Hi, Dana (or perhaps I should call you “Skip“):
I’ll sweep that stone right into the tee, using my revolutionary, computer-powered, sensor-laden Scottish curling broom.
So, the opening ceremonies: First of all, let me say that I love international pageantry. Can’t get enough. And this event was nothing if not loyal to the genre, ticking off several key elements on the international pageantry checklist. Vague, anodyne theme? Oh, I think “Passion Lives Here” will do the trick. Baffling visual metaphors? Well, there was that guy dressed as a circulatory system with a mohawk. Baffling enough for you? Or what about those flame-headed Rollerbladers you mentioned? Costas said these “human sparks of passion” would appear periodically throughout the games. Which sounds nice. If only human sparks of passion would appear periodically throughout my life.
As you say, though, my main emotion was disappointment. There was—pace our theme—very little passion at all here. Turin is an industrial town (which barely managed to afford these games), and I swear some of those opening night dancers looked like grumpy factory workers who had been stuffed, against their will, into colorful leotards.
What’s more, the choreography (as you noted during our IM chat) was less Twyla Tharp and more SWAT team. All ragged and oafish. At one point, hundreds of dancers arranged themselves to form the image of a giant ski-jumper. But one of the dancers dressed in blue accidentally mingled with the dancers dressed in black—meaning that a piece of the skier’s body had somehow flaked off and become embedded within the carbon-fiber of his skis. Ouch!
And also: Unforgivable! You’d have never seen this sort of asynchronous clumsiness at the Salt Lake games in 2002. Those Mormon hoofers, with their “beehive” ethos, turned the opening ceremonies into a vision of lockstep harmony. I’m certain the Chinese, accustomed to obeying central directives, will do likewise in 2008.

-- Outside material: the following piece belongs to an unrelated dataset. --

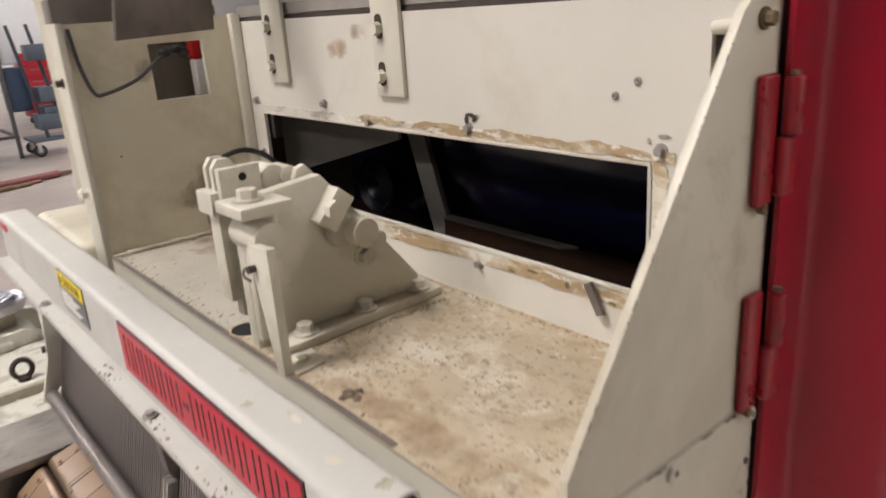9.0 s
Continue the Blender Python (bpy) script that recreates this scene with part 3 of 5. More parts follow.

As for Kwan: I’m glad she dropped out. Otherwise, I would have been forced to take a pipe to her kneecap. Did you catch that moment during the opening ceremonies when she looked kind of bored … but then noticed the camera trained on her and suddenly flashed a look of awe and thrilled-to-be-here-ness? Makes me wanna go Gillooly on her.
First, she whined and lawyered her way onto the Olympic team (when she couldn’t qualify). Then, she soaked up the media’s treacly adulation and overwrought concern for a couple of days. And then, she dropped out after her very first practice. Oh, come on—she thought she could compete, clawed her way in, came all the way to Italy … but then, after just a quick run-through, realized she couldn’t hack it after all? That makes no sense. She just wanted some spotlight. Be gone, grasping careerist Michelle Kwan! Make way for bright-eyed, good-hearted Olympians like Shaun White.
Did you see him fess up to his crush on Sasha Cohen? Are you jealous?